Test annually after that. Water quality changes, especially in shallow wells and springs.
Permits: The Boring Part That Can Cost You Big
Well permits vary dramatically by state, and in some places, drilling without a permit is a misdemeanor.
Strict states tend to cluster on the coasts. California and Oregon lead the pack, along with Washington, Colorado, and New Mexico. Most of the Northeast too. Expect requirements for licensed drillers, construction standards, setback distances from septic systems, and inspections.
Lighter regulation: Many Southern and rural Western states have simpler processes. Some only require permits for wells over a certain depth. A few let you drill your own domestic well with no permit at all.
Always check: Your state DEQ or Water Resources website, county health department requirements, setback distances (typically 50–100 feet from septic, 100+ feet from livestock), and well construction standards.
Our Ozarks property needed a basic permit ($50 fee) and a 100-foot setback from our future septic system. If you’re reading first aid guides for off-grid prep, the water permit should be on the same checklist — handle it early.
Cost Comparison: What We Actually Spent
Here’s my spreadsheet summarized. Real numbers from our property.
- Spring development: $400 — collection box, pipe, filter
- Driven point well (backup): $280 — sand point, pipe, pitcher pump
- Water testing (2 sources): $110 — county lab, full panel
- Well permit: $50 — county filing fee
- Solar pump + panel: $450 — for the driven point well
- Filters, tank, piping: $280 — sediment filter, IBC tote, PVC
- Total: $1,570 — two independent water sources
$1,570 for two independent water sources. Compare that to the $8,000–$15,000 a drilled well would have cost.
My Recommendation: Layer Your Sources
Don’t rely on one water source.

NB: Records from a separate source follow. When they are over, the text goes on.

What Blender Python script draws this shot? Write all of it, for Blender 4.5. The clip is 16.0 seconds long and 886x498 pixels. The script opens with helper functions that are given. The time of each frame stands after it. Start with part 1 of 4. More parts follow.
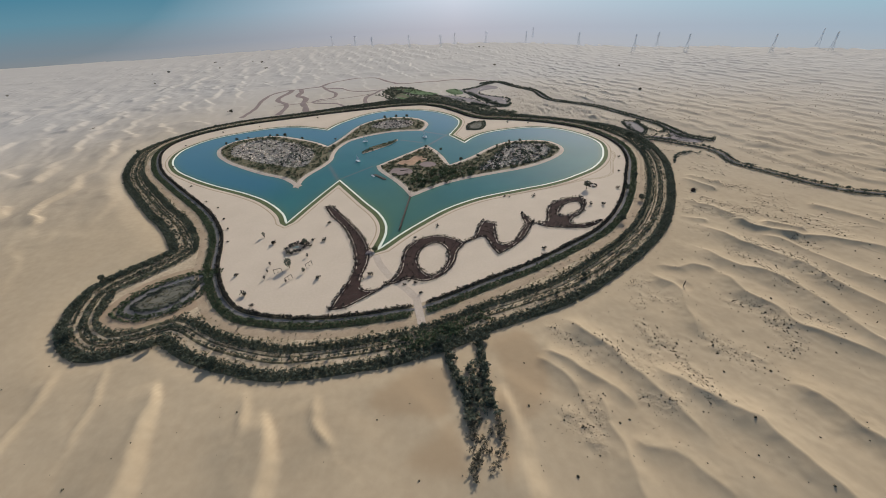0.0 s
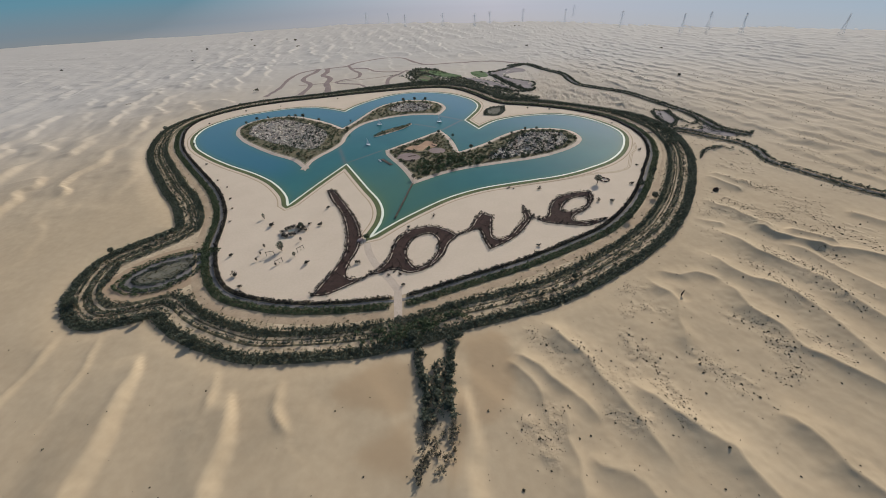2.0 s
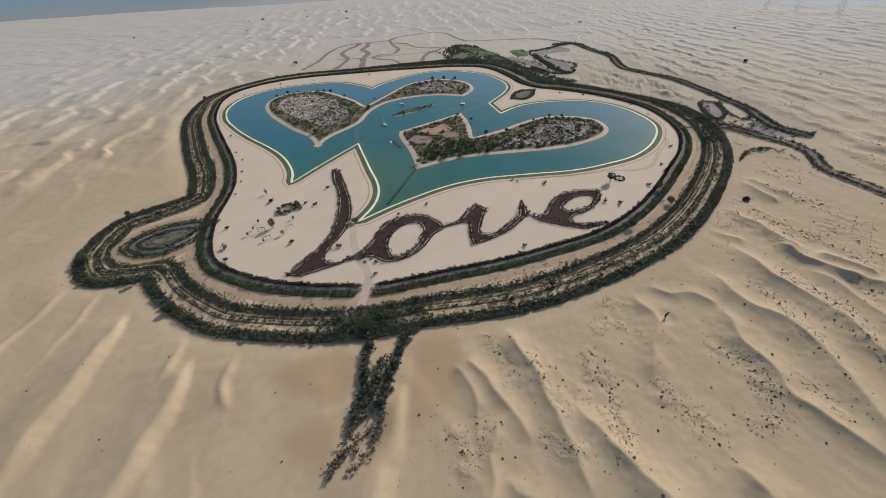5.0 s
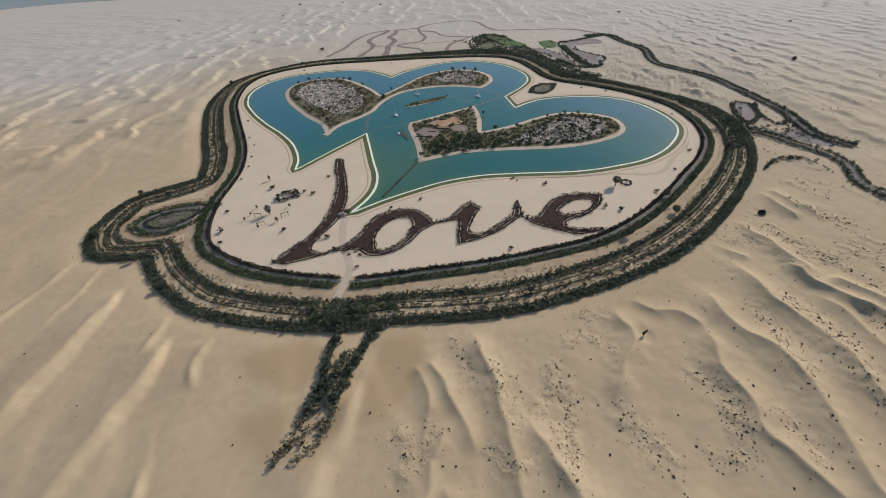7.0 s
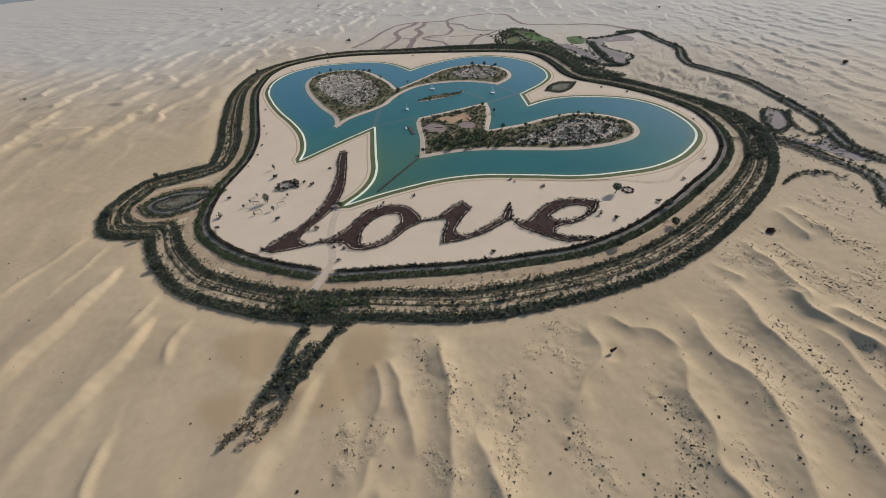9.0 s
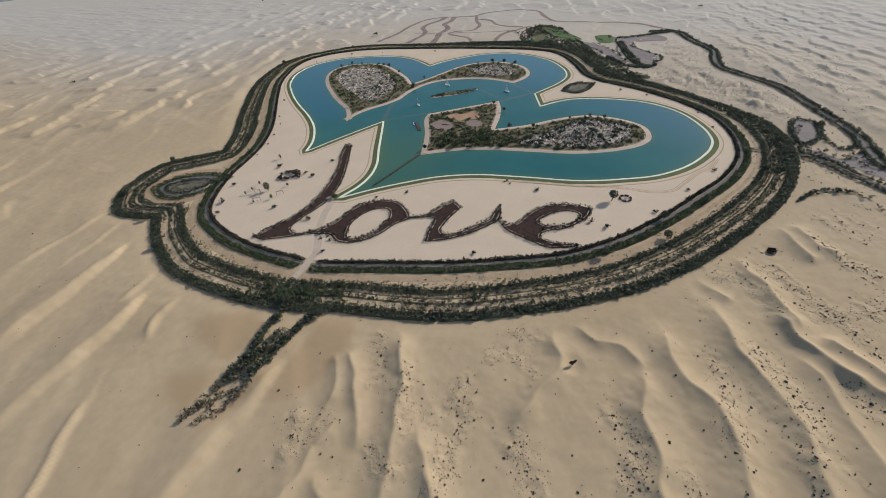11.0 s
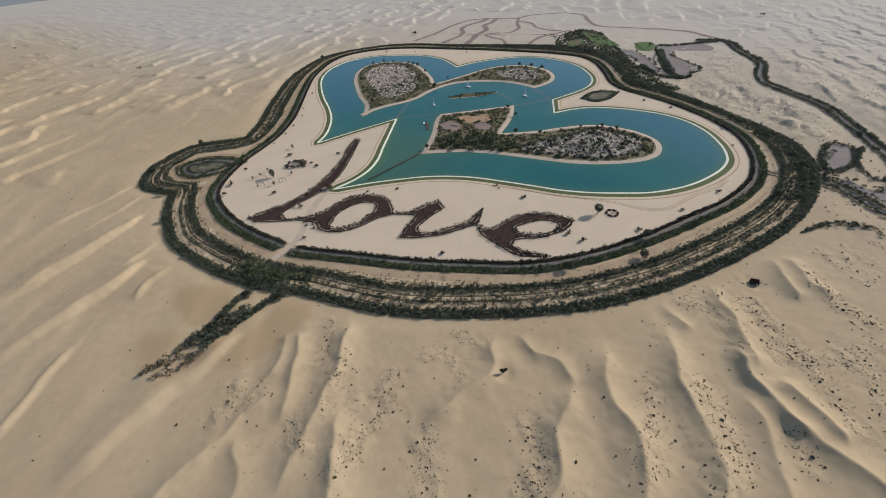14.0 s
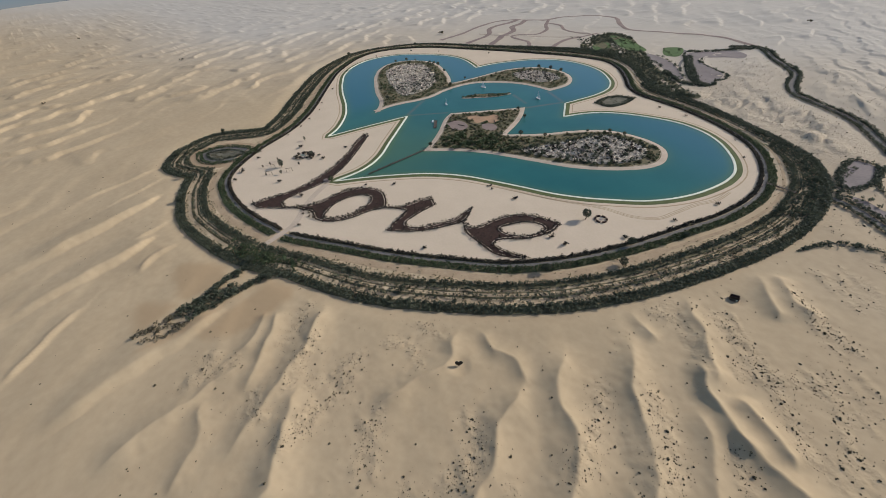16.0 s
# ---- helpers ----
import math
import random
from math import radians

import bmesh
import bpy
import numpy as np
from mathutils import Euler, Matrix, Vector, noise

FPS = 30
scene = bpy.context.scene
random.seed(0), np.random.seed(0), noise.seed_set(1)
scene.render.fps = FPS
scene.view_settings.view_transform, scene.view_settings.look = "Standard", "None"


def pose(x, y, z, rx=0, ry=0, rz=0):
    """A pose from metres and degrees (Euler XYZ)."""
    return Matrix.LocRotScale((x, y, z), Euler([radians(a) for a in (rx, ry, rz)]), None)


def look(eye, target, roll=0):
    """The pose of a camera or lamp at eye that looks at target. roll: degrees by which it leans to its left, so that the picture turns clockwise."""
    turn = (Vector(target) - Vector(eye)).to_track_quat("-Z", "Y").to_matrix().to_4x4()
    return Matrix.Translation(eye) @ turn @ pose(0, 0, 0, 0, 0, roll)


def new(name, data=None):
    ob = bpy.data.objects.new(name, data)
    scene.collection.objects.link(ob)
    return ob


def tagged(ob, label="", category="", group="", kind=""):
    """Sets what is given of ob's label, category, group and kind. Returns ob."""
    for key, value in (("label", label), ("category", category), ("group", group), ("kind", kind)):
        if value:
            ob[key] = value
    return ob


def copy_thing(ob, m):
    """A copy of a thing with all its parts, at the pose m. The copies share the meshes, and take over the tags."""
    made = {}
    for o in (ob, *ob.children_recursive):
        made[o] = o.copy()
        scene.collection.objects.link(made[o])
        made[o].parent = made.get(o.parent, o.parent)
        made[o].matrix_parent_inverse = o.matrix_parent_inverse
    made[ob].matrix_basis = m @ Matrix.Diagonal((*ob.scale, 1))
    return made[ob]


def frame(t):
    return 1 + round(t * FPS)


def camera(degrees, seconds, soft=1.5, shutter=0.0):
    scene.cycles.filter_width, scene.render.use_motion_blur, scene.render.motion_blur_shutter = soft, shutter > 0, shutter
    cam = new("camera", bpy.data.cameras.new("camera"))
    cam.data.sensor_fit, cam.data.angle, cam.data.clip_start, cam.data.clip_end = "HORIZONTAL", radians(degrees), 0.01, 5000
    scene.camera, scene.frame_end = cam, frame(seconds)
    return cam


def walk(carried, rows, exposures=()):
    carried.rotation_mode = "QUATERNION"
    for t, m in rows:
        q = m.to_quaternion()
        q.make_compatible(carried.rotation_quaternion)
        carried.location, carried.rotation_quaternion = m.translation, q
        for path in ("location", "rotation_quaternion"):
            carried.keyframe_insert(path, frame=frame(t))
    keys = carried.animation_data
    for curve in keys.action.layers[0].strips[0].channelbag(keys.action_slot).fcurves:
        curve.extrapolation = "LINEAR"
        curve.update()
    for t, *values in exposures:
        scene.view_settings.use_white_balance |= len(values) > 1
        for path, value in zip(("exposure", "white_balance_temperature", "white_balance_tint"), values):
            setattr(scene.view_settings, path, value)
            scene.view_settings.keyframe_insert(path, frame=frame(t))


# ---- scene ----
cam = camera(101.3, 16.0, soft=0.7)
METRES, EYE, TILT, LEAN, TURN = 330.0, 216.24, -34.785, 2.772, 0.0
ROWS = [
    (0.0, 0.0, 0.0, 0.0, 0.0, 0.0, -0.0),
    (0.5, 0.0295, 0.0071, 0.0069, 1.16, -0.62, -0.72),
    (1.0, 0.0592, 0.0142, 0.0141, 2.37, -1.3, -1.46),
    (1.5, 0.0886, 0.0215, 0.0208, 3.55, -1.99, -2.21),
    (2.0, 0.1178, 0.0291, 0.028, 4.75, -2.72, -3.0),
    (2.5, 0.1467, 0.0375, 0.0356, 5.94, -3.47, -3.74),
    (3.0, 0.1753, 0.0463, 0.0435, 7.14, -4.21, -4.49),
    (3.5, 0.2037, 0.0555, 0.0517, 8.35, -4.84, -5.22),
    (4.0, 0.2319, 0.0652, 0.0601, 9.57, -5.42, -5.99),
    (6.5, 0.3705, 0.1186, 0.1058, 15.74, -8.3, -9.79),
    (7.0, 0.3977, 0.13, 0.1153, 17.01, -8.87, -10.54),
    (7.5, 0.4248, 0.1415, 0.125, 18.28, -9.47, -11.29),
    (8.0, 0.452, 0.1533, 0.1352, 19.54, -9.99, -12.0),
    (8.5, 0.4792, 0.1651, 0.1452, 20.8, -10.45, -12.72),
    (9.0, 0.5065, 0.1769, 0.1552, 22.06, -10.9, -13.41),
    (11.5, 0.642, 0.2392, 0.2057, 28.56, -13.36, -16.94),
    (12.0, 0.6688, 0.2515, 0.216, 29.83, -13.74, -17.59),
    (12.5, 0.6957, 0.2639, 0.2264, 31.1, -14.14, -18.24),
    (13.0, 0.7227, 0.2762, 0.2368, 32.4, -14.54, -18.88),
    (13.5, 0.7497, 0.2885, 0.2471, 33.72, -14.97, -19.53),
    (14.0, 0.7767, 0.3008, 0.2573, 35.05, -15.43, -20.16),
    (14.5, 0.804, 0.3133, 0.2674, 36.42, -15.92, -20.78),
    (15.0, 0.8311, 0.3259, 0.2773, 37.8, -16.43, -21.39),
    (15.5, 0.8578, 0.3383, 0.2874, 39.2, -16.96, -22.03),
    (16.0, 0.8848, 0.3509, 0.2977, 40.6, -17.49, -22.61),
]
walk(cam, [(t, pose(0, 0, EYE, TILT, LEAN, TURN) @ pose(METRES * x, METRES * y, METRES * z, 90 + pitch, roll, yaw)) for t, x, y, z, yaw, pitch, roll in ROWS])

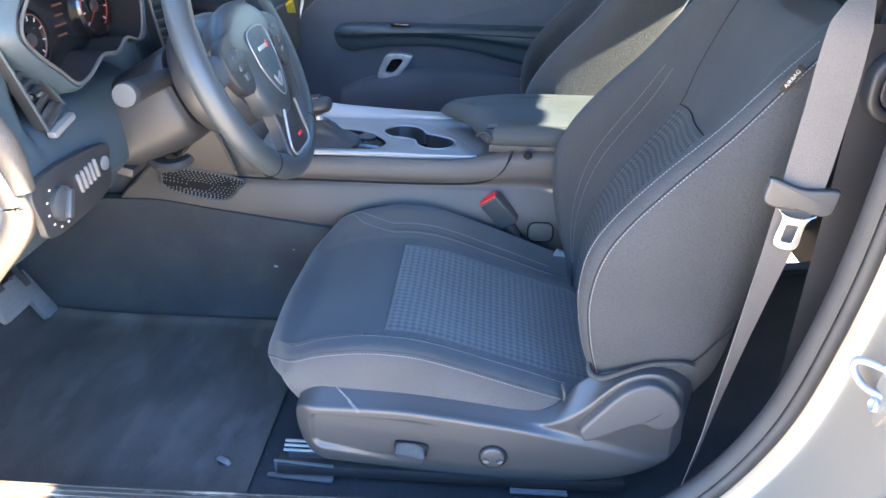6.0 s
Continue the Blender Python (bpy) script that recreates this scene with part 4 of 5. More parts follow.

Our setup — spring primary, driven point well secondary, rainwater collection eventually — means if the spring slows in late summer, we’ve got the well. If the well pump breaks, we’ve got the spring. If both fail, the hand pump still works. Redundancy. Same principle my dad applies to everything.
What Surprised Me Most
I went into this assuming we’d need to spend $10,000 on a drilled well. That’s what most “off-grid water” articles lead with. But after three weeks of data — well logs, flow measurements, soil maps, cost analysis — the best answer for our specific property was a $400 spring development.
Your property is different. Your geology is different. But don’t assume the most expensive option is the right one. Pull the well logs. Walk your property with a topo map. Talk to neighbors. The data will tell you what works.
I’m 15 and I figured this out with a spreadsheet, a USGS website, and a willingness to walk around in the mud. You can too.
That spring on the back corner of our property? Still flowing. Still free. Still the best $400 we’ve ever spent.